- Task statement: Skip the pictures. Reproduce all other material exactly.

- Records for the task:
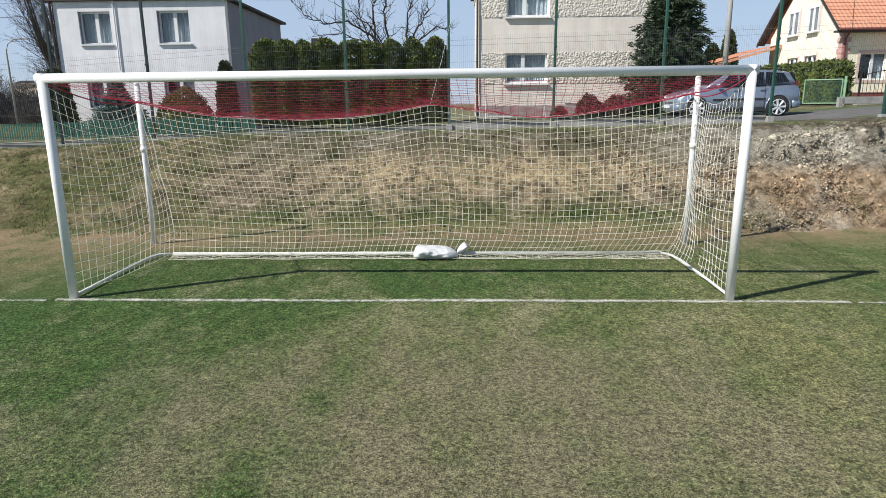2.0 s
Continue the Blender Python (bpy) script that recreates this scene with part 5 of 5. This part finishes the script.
green_gate()
bin_ = thing("wheeled_bin", "green plastic wheeled bin beside the van", "bin", pose(36.2, 27.0, 2.35))
part("body", Geo().loft([[(-0.22, -0.25, 0.05), (0.22, -0.25, 0.05), (0.22, 0.25, 0.05), (-0.22, 0.25, 0.05)], [(-0.28, -0.32, 0.95), (0.28, -0.32, 0.95), (0.28, 0.32, 0.95), (-0.28, 0.32, 0.95)]]), M_BIN, bin_, bevel=0.02)
part("lid", Geo().box(-0.31, -0.36, 0.95, 0.31, 0.34, 1.03), M_BIN, bin_, bevel=0.02)
for sx in (-0.2, 0.2):
    part("wheel", Geo().tube([(sx - 0.03, 0.28, 0.1), (sx + 0.03, 0.28, 0.1)], 0.1, 12), M_TYRE, bin_)


# ---- vehicles (front towards -x, wheels on the ground at z 0) ----
def hull(stations, n=24):
    """Rings across the car: (x, low z, high z, half width, crown)."""
    rings = []
    for x, lo, hi, hw, sq in stations:
        ring = []
        for k in range(n):
            a = 2 * math.pi * k / n
            c, s = math.cos(a), math.sin(a)
            y = hw * math.copysign(abs(c) ** sq, c)
            z = (lo + hi) / 2 + (hi - lo) / 2 * math.copysign(abs(s) ** sq, s)
            ring.append((x, y, z))
        rings.append(ring)
    return Geo().loft(rings)


def wheel(car, x, y, r, side):
    w = part("wheel", Geo().tube([(x, y - 0.10, r), (x, y - 0.085, r), (x, y + 0.085, r), (x, y + 0.10, r)], [r * 0.86, r, r, r * 0.86], 28), M_TYRE, car, smooth=False)
    g = Geo().tube([(x, y + side * 0.09, r), (x, y + side * 0.104, r)], r * 0.74, 24)
    part("rim_dish", g, M_TRIM, w)
    sp = Geo().tube([(x, y + side * 0.10, r), (x, y + side * 0.125, r)], r * 0.17, 12)
    for k in range(7):
        a = 2 * math.pi * k / 7
        c, s = math.cos(a), math.sin(a)
        sp.tube([(x + c * r * 0.1, y + side * 0.115, r + s * r * 0.1), (x + c * r * 0.70, y + side * 0.108, r + s * r * 0.70)], [r * 0.1, r * 0.14], 5)
    sp.tube([(x + r * 0.72 * math.cos(a), y + side * 0.108, r + r * 0.72 * math.sin(a)) for a in np.linspace(0, 2 * math.pi, 25)], r * 0.05, 5, False)
    part("rim", sp, M_RIM, w)


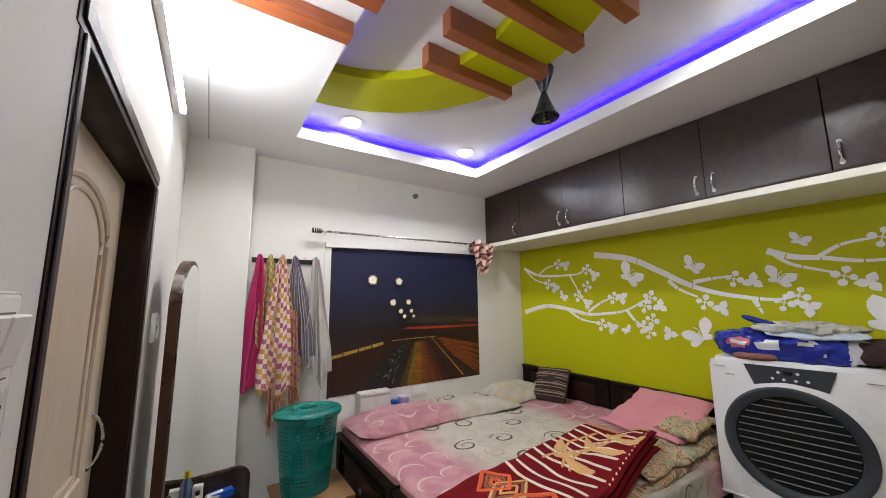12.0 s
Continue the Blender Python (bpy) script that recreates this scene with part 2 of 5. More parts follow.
# washroom door: frame, cream moulded leaf
y0, y1 = BATH
fr = tagged(new("door_2", None), "closed cream moulded washroom door in a dark brown frame", "door", kind="structure")
for a, b in ((y0 + 0.018, y0 + 0.058), (y1 - 0.06, y1)):
    bm = box(0.372, XL + 0.003, a, b, 0, 1.955, 0.004, 2)
    box(XL + 0.003, XL + 0.008, a + 0.010, b - 0.010, 0, 1.955, 0.002, bm=bm)
    part("door_frame", bm, FRAME, fr, "dark brown moulded jamb", True)
bm = box(0.372, XL + 0.003, y0, y1, 1.955, 2.02, 0.004, 2)
box(XL + 0.003, XL + 0.008, y0 + 0.015, y1 - 0.015, 1.97, 2.005, 0.002, bm=bm)
part("door_frame", bm, FRAME, fr, "dark brown moulded head", True)
BATHDOOR = surface("cream_moulded_door_skin", (0.60, 0.49, 0.35), (0.74, 0.63, 0.48), 0.42, 3, 30, 0.12, stretch=(1, 3, 0.35))
dl = part("door_leaf", box(0.40, 0.44, y0 + 0.062, y1 - 0.062, 0.01, 1.953, 0.002), BATHDOOR, fr)
cy = (y0 + y1) / 2
for zb, zt, arch in ((0.25, 0.85, 0), (1.05, 1.70, 1)):
    for k, w in enumerate((0.26, 0.20)):
        pts = [(0.441, cy - w + 0.0, zb + 0.03 * k), (0.441, cy + w, zb + 0.03 * k)]
        top = [(0.441, cy + w * math.cos(a), zt - 0.03 * k + (0.14 if arch else 0.03) * math.sin(a)) for a in np.linspace(0, math.pi, 13)]
        part("moulding", tube(pts + top, 0.010 - 0.003 * k, 6, None, True), BATHDOOR, dl, "", True)
part("door_handle", bow_handle(bmesh.new(), (0.44, y1 - 0.13, 1.04), (0, 0, 1), (1, 0, 0), 0.155, 0.030, 0.004), STEEL, dl, "", True)
bm = tube([(0.462, y1 - 0.30, 0.84), (0.462, y1 - 0.07, 0.90)], 0.008, 10)
for y, z in ((y1 - 0.25, 0.853), (y1 - 0.13, 0.884)):
    box(0.44, 0.446, y - 0.014, y + 0.014, z - 0.04, z + 0.04, 0.001, bm=bm)
    tube([(0.462 + 0.012 * math.cos(a), y, z + 0.012 * math.sin(a)) for a in np.linspace(0, math.tau, 11)[:-1]], 0.003, 6, bm, True)
part("sliding_bolt", bm, STEEL, dl, "", True)

# ---- ceiling fittings ----
for x in (1.485, 2.492):
    for y in (1.62, 3.60):
        dn = thing("downlight", (x, y, TRAY), "round recessed white LED downlight, lit", "ceiling light", "downlights in the tray ceiling")
        part("trim_ring", lathe([(0.067, -0.001), (0.078, -0.004), (0.080, -0.009), (0.072, -0.011), (0.067, -0.008)], 32, caps=False), CEIL, dn, "", True)
        part("diffuser", lathe([(0.0, -0.036), (0.026, -0.035), (0.048, -0.031), (0.060, -0.022), (0.066, -0.008), (0.066, -0.002)], 32, caps=False), LAMPGLOW, dn, "glowing white diffuser")
for (x0, x1, yy0, yy1) in ((TX1 + 0.012, TX1 + 0.016, TY0, TY1 + 0.012), (TX0 - 0.016, TX0 - 0.012, TY0, TY1 + 0.012), (TX0 - 0.011, TX1 + 0.011, TY1 + 0.012, TY1 + 0.016)):
    st = tagged(part("led_strip", box(x0, x1, yy0, yy1, CEILING + 0.0125, CEILING + 0.112), BLUELED), "glowing blue LED strip behind the tray edge", "LED strip", "blue cove strips")
tb = thing("tube_light", (XL, 2.55, 2.40), "slim white LED tube light on the wall, lit", "tube light")
part("batten", box(0.0, 0.028, -0.60, 0.60, -0.018, 0.018, 0.004, 2), CEIL, tb, "", True)
part("diffuser", tube([(0.034, -0.585, 0), (0.034, 0.585, 0)], 0.014, 12), glow("tube_glow", (0.95, 0.98, 1.0), 108.0), tb, "glowing white tube", True)
for y in (-0.60, 0.60):
    part("end_cap", box(0.002, 0.05, y - 0.012, y + 0.012, -0.02, 0.02, 0.004, 2), CEIL, tb)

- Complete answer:
2.0 s
Continue the Blender Python (bpy) script that recreates this scene with part 5 of 5. This part finishes the script.
green_gate()
bin_ = thing("wheeled_bin", "green plastic wheeled bin beside the van", "bin", pose(36.2, 27.0, 2.35))
part("body", Geo().loft([[(-0.22, -0.25, 0.05), (0.22, -0.25, 0.05), (0.22, 0.25, 0.05), (-0.22, 0.25, 0.05)], [(-0.28, -0.32, 0.95), (0.28, -0.32, 0.95), (0.28, 0.32, 0.95), (-0.28, 0.32, 0.95)]]), M_BIN, bin_, bevel=0.02)
part("lid", Geo().box(-0.31, -0.36, 0.95, 0.31, 0.34, 1.03), M_BIN, bin_, bevel=0.02)
for sx in (-0.2, 0.2):
    part("wheel", Geo().tube([(sx - 0.03, 0.28, 0.1), (sx + 0.03, 0.28, 0.1)], 0.1, 12), M_TYRE, bin_)


# ---- vehicles (front towards -x, wheels on the ground at z 0) ----
def hull(stations, n=24):
    """Rings across the car: (x, low z, high z, half width, crown)."""
    rings = []
    for x, lo, hi, hw, sq in stations:
        ring = []
        for k in range(n):
            a = 2 * math.pi * k / n
            c, s = math.cos(a), math.sin(a)
            y = hw * math.copysign(abs(c) ** sq, c)
            z = (lo + hi) / 2 + (hi - lo) / 2 * math.copysign(abs(s) ** sq, s)
            ring.append((x, y, z))
        rings.append(ring)
    return Geo().loft(rings)


def wheel(car, x, y, r, side):
    w = part("wheel", Geo().tube([(x, y - 0.10, r), (x, y - 0.085, r), (x, y + 0.085, r), (x, y + 0.10, r)], [r * 0.86, r, r, r * 0.86], 28), M_TYRE, car, smooth=False)
    g = Geo().tube([(x, y + side * 0.09, r), (x, y + side * 0.104, r)], r * 0.74, 24)
    part("rim_dish", g, M_TRIM, w)
    sp = Geo().tube([(x, y + side * 0.10, r), (x, y + side * 0.125, r)], r * 0.17, 12)
    for k in range(7):
        a = 2 * math.pi * k / 7
        c, s = math.cos(a), math.sin(a)
        sp.tube([(x + c * r * 0.1, y + side * 0.115, r + s * r * 0.1), (x + c * r * 0.70, y + side * 0.108, r + s * r * 0.70)], [r * 0.1, r * 0.14], 5)
    sp.tube([(x + r * 0.72 * math.cos(a), y + side * 0.108, r + r * 0.72 * math.sin(a)) for a in np.linspace(0, 2 * math.pi, 25)], r * 0.05, 5, False)
    part("rim", sp, M_RIM, w)


12.0 s
Continue the Blender Python (bpy) script that recreates this scene with part 2 of 5. More parts follow.
# washroom door: frame, cream moulded leaf
y0, y1 = BATH
fr = tagged(new("door_2", None), "closed cream moulded washroom door in a dark brown frame", "door", kind="structure")
for a, b in ((y0 + 0.018, y0 + 0.058), (y1 - 0.06, y1)):
    bm = box(0.372, XL + 0.003, a, b, 0, 1.955, 0.004, 2)
    box(XL + 0.003, XL + 0.008, a + 0.010, b - 0.010, 0, 1.955, 0.002, bm=bm)
    part("door_frame", bm, FRAME, fr, "dark brown moulded jamb", True)
bm = box(0.372, XL + 0.003, y0, y1, 1.955, 2.02, 0.004, 2)
box(XL + 0.003, XL + 0.008, y0 + 0.015, y1 - 0.015, 1.97, 2.005, 0.002, bm=bm)
part("door_frame", bm, FRAME, fr, "dark brown moulded head", True)
BATHDOOR = surface("cream_moulded_door_skin", (0.60, 0.49, 0.35), (0.74, 0.63, 0.48), 0.42, 3, 30, 0.12, stretch=(1, 3, 0.35))
dl = part("door_leaf", box(0.40, 0.44, y0 + 0.062, y1 - 0.062, 0.01, 1.953, 0.002), BATHDOOR, fr)
cy = (y0 + y1) / 2
for zb, zt, arch in ((0.25, 0.85, 0), (1.05, 1.70, 1)):
    for k, w in enumerate((0.26, 0.20)):
        pts = [(0.441, cy - w + 0.0, zb + 0.03 * k), (0.441, cy + w, zb + 0.03 * k)]
        top = [(0.441, cy + w * math.cos(a), zt - 0.03 * k + (0.14 if arch else 0.03) * math.sin(a)) for a in np.linspace(0, math.pi, 13)]
        part("moulding", tube(pts + top, 0.010 - 0.003 * k, 6, None, True), BATHDOOR, dl, "", True)
part("door_handle", bow_handle(bmesh.new(), (0.44, y1 - 0.13, 1.04), (0, 0, 1), (1, 0, 0), 0.155, 0.030, 0.004), STEEL, dl, "", True)
bm = tube([(0.462, y1 - 0.30, 0.84), (0.462, y1 - 0.07, 0.90)], 0.008, 10)
for y, z in ((y1 - 0.25, 0.853), (y1 - 0.13, 0.884)):
    box(0.44, 0.446, y - 0.014, y + 0.014, z - 0.04, z + 0.04, 0.001, bm=bm)
    tube([(0.462 + 0.012 * math.cos(a), y, z + 0.012 * math.sin(a)) for a in np.linspace(0, math.tau, 11)[:-1]], 0.003, 6, bm, True)
part("sliding_bolt", bm, STEEL, dl, "", True)

# ---- ceiling fittings ----
for x in (1.485, 2.492):
    for y in (1.62, 3.60):
        dn = thing("downlight", (x, y, TRAY), "round recessed white LED downlight, lit", "ceiling light", "downlights in the tray ceiling")
        part("trim_ring", lathe([(0.067, -0.001), (0.078, -0.004), (0.080, -0.009), (0.072, -0.011), (0.067, -0.008)], 32, caps=False), CEIL, dn, "", True)
        part("diffuser", lathe([(0.0, -0.036), (0.026, -0.035), (0.048, -0.031), (0.060, -0.022), (0.066, -0.008), (0.066, -0.002)], 32, caps=False), LAMPGLOW, dn, "glowing white diffuser")
for (x0, x1, yy0, yy1) in ((TX1 + 0.012, TX1 + 0.016, TY0, TY1 + 0.012), (TX0 - 0.016, TX0 - 0.012, TY0, TY1 + 0.012), (TX0 - 0.011, TX1 + 0.011, TY1 + 0.012, TY1 + 0.016)):
    st = tagged(part("led_strip", box(x0, x1, yy0, yy1, CEILING + 0.0125, CEILING + 0.112), BLUELED), "glowing blue LED strip behind the tray edge", "LED strip", "blue cove strips")
tb = thing("tube_light", (XL, 2.55, 2.40), "slim white LED tube light on the wall, lit", "tube light")
part("batten", box(0.0, 0.028, -0.60, 0.60, -0.018, 0.018, 0.004, 2), CEIL, tb, "", True)
part("diffuser", tube([(0.034, -0.585, 0), (0.034, 0.585, 0)], 0.014, 12), glow("tube_glow", (0.95, 0.98, 1.0), 108.0), tb, "glowing white tube", True)
for y in (-0.60, 0.60):
    part("end_cap", box(0.002, 0.05, y - 0.012, y + 0.012, -0.02, 0.02, 0.004, 2), CEIL, tb)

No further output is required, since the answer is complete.